More broadly, the entire structure of American society is geared not toward developing the productive forces and infrastructure of the country, but at funneling massive sums of money into the bank accounts of the financial aristocracy. The ruling class in this country has accumulated vast sums of wealth through speculation and fraud. At the same time, governments at the state and federal level, under both Democrats and Republicans, are taking a ruthless cost-cutting axe to all spending programs.

It is well known that burying overhead power lines would protect them from weather extremes and greatly reduce if not eliminate power outages. One estimate of the cost of burying overhead lines in the DC Metro area is $5.8 billion. The resources for this and other vital improvements could be attained if taxes were sharply increased on the richest 58,000 Americans whose combined net worth is $7.6 trillion—more than half of the entire country’s annual Gross Domestic Product. But neither Obama nor Romney will carry out such a necessary measure because both are multi-millionaire defenders of the super-rich.
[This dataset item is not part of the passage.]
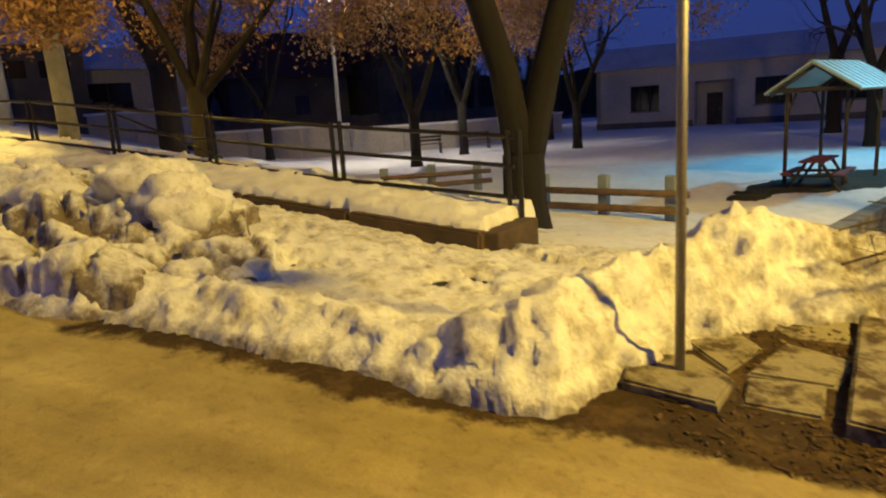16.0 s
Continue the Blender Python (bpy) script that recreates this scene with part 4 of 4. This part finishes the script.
def conifer(x, y, z, h, seed):
    rnd = random.Random(seed)
    t = thing("conifer", "dark narrow evergreen tree in the distance", "tree", (x, y, z), group="evergreens")
    part("trunk", tubes(([(0, 0, 0), (0, 0, h * 0.9)], [0.15, 0.03])), DARK_BARK, t)
    bm = bmesh.new()
    for _ in range(700):
        k = rnd.random() ** 0.7
        zz = h * (0.08 + 0.92 * (1 - k))
        r = (0.16 * h) * k + 0.05
        a = rnd.uniform(0, 6.283)
        c = Vector((math.cos(a) * r * rnd.uniform(0.3, 1), math.sin(a) * r * rnd.uniform(0.3, 1), zz))
        o = Vector((math.cos(a), math.sin(a), -0.35)) * 0.35
        w = Vector((-math.sin(a), math.cos(a), 0.2)) * 0.14
        bm.faces.new([bm.verts.new(q) for q in (c - w, c + o, c + w, c + Vector((0, 0, 0.12)))])
    part("crown", bm, plain_green, t)


plain_green = plain("evergreen", (0.015, 0.03, 0.015), (0.03, 0.05, 0.025), 8, 0.9)
for i, (x, y, h) in enumerate(((22.5, 62, 6.5), (31, 78, 9), (20, 68, 6), (44, 80, 12))):
    conifer(x, y, 0.9, h, i)


# ---- park furniture ----
def log_bench(name, label, posts, z, h=0.66):
    b = thing(name, label, "bench")
    for x, y in posts:
        part("post", box(bmesh.new(), (x, y, z + h / 2 - 0.05), (0.14, 0.16, h + 0.1), 0.45, 0.02), BLUE_GREY, b, "grey concrete post")
    a, c = Vector((*posts[0], 0)), Vector((*posts[-1], 0))
    d = (c - a).normalized()
    for hh, o, r in ((h * 0.62, 0.10, 0.055), (h * 0.25, 0.16, 0.06)):
        off = Vector((d.y, -d.x, 0)) * o
        p, q = a - d * 0.1 + off, c + d * 0.3 + off
        part("log", tubes(([(p.x, p.y, z + hh), (q.x, q.y, z + hh - 0.02)], r), n=10), WOOD, b, "peeled brown log", True)


log_bench("log_fence", "low barrier of brown logs between grey concrete posts", [(-1.71, 23.66), (-1.22, 22.68), (-0.73, 21.71)], 1.06)
log_bench("log_fence", "low log barrier half buried in snow", [(-2.8, 28.65), (-1.7, 28.42), (-0.6, 28.2)], 1.08, 0.6)


def park_bench(x, y, z, turn):
    b = thing("park_bench", "slatted dark wooden bench standing in snow", "bench", (x, y, z), turn, "park benches")
    for sx in (-0.55, 0.55):
        part("leg", boxes(((sx, 0, 0.22), (0.06, 0.42, 0.06)), ((sx, -0.18, 0.2), (0.06, 0.06, 0.44)), ((sx, 0.2, 0.42), (0.06, 0.06, 0.86))), BLACK_STEEL, b)
    for k in range(3):
        part("seat_slat", boxes(((0, -0.16 + 0.14 * k, 0.45), (1.3, 0.11, 0.035)), bevel=0.006), DARK_WOOD, b)
    for k in range(2):
        part("back_slat", boxes(((0, 0.23, 0.62 + 0.16 * k), (1.3, 0.03, 0.11)), bevel=0.006), DARK_WOOD, b)


park_bench(4.9, 43.5, 0.97, -15)
park_bench(7.7, 43.8, 0.97, -15)


def shelter():
    s = thing("picnic_shelter", "small open shelter with a pale sheet roof on posts", "shelter", (5.0, 23.2, 0.92), 15)
    s.scale = (0.88, 0.78, 0.95)
    for x, y in ((-1.0, -0.7), (1.0, -0.7), (-1.0, 0.7), (1.0, 0.7)):
        p = part("post", boxes(((x, y, 1.0), (0.075, 0.075, 2.1)), bevel=0.01), DARK_WOOD, s)
        part("brace", tubes(([(x, y, 1.45), (x * 0.55, y, 1.95)], 0.03), n=5), DARK_WOOD, p)
    for y in (-0.7, 0.7):
        part("beam", boxes(((0, y, 2.02), (2.3, 0.09, 0.12))), DARK_WOOD, s)
    for x in (-1.15, 1.15):
        bm = bmesh.new()
        for sgn in (-1, 1):
            tube(bm, [(x, sgn * 1.05, 1.95), (x, 0, 2.50)], 0.045, 6)
        tube(bm, [(x, -0.9, 2.02), (x, 0.9, 2.02)], 0.04, 6)
        part("gable", bm, DARK_WOOD, s)
    for sgn in (-1, 1):
        bm = bmesh.new()
        box(bm, (0, sgn * 0.56, 2.27), (2.7, 1.28, 0.05), 0, 0.01, -sgn * 0.485)
        roof = part("roof_sheet", bm, GREEN_ROOF, s)
        for k in range(9):
            part("rib", box(bmesh.new(), (-1.28 + 0.32 * k, sgn * 0.56, 2.305), (0.03, 1.26, 0.02), 0, 0, -sgn * 0.485), GREEN_ROOF, roof)


shelter()


def picnic_table(x, y, z, turn):
    t = thing("picnic_table", "red wooden picnic table with fixed benches", "table", (x, y, z), turn)
    t.scale = (0.8, 0.62, 0.8)
    for k in range(4):
        part("table_board", boxes(((0, -0.27 + 0.18 * k, 0.72), (1.7, 0.16, 0.045)), bevel=0.006), RED_WOOD, t)
    for sgn in (-1, 1):
        part("bench_board", boxes(((0, sgn * 0.72, 0.43), (1.7, 0.26, 0.05)), bevel=0.006), RED_WOOD, t)
    for sx in (-0.6, 0.6):
        bm = bmesh.new()
        for sgn in (-1, 1):
            tube(bm, [(sx, sgn * 0.75, 0.0), (sx, sgn * 0.2, 0.7)], 0.045, 6)
        tube(bm, [(sx, -0.8, 0.38), (sx, 0.8, 0.38)], 0.04, 6)
        part("leg_frame", bm, DARK_WOOD, t)


picnic_table(4.0, 22.75, 0.94, 25)
tagged(heap("bare_patch", GRASS_EARTH, (1.5, 21.4, 8.5, 25.5), 0.12, lambda x, y: 0.02 if math.hypot((x - 4.9) / 2.6, (y - 23.1) / 1.0) + 0.4 * fr(x, y, 1.2, 3) < 1 and side(TERRACE, x, y) < -0.2 else -0.08,
            base=lambda x, y: park_z(x, y) + 0.03, sink=0.08), "trampled bare ground under the shelter", "dirt", kind="stuff")


def kiosk():
    k = thing("kiosk", "small dark hut with a pale gabled roof", "hut", (13.9, 25.9, 0.92), 20)
    part("body", box(bmesh.new(), (0, 0, 0.85), (1.25, 1.1, 1.7), 0, 0.02), DARK_WOOD, k)
    part("door", box(bmesh.new(), (0.15, -0.56, 0.75), (0.6, 0.04, 1.4), 0, 0.01), PLINTH, k)
    for sgn in (-1, 1):
        part("roof_sheet", box(bmesh.new(), (0, sgn * 0.47, 1.93), (1.9, 1.1, 0.05), 0, 0.01, -sgn * 0.5), GREEN_ROOF, k)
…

The need for an updated, regulated, national grid to replace infrastructure established in the 1930’s and 1970’s is a critical necessity. However, meeting this and every other social need depends on the restructuring of American and world economy on the basis of democratic and rational control of production—not private profit. The Socialist Equality Party demands the nationalization of the electrical and energy industries as part of the socialist reorganization of economic life.

A multi-trillion dollar public works program—paid for by a wealth tax on the super-rich—must be launched to put the more than two million unemployed construction workers back to work rebuilding and improving the infrastructure.

Socialist planning in the US and around the world is also the only means to marshal the scientific, human and natural resources needed to combat climate change and develop environmentally sustainable energy sources, a vast expansion of public transportation and other critical measures to protect the planet.

To fight for this, my running mate Jerry White and I are calling on workers not simply to give us your votes but to join our campaign to build a mass political party to fight for workers’ power and the replacement of the profit system with socialism.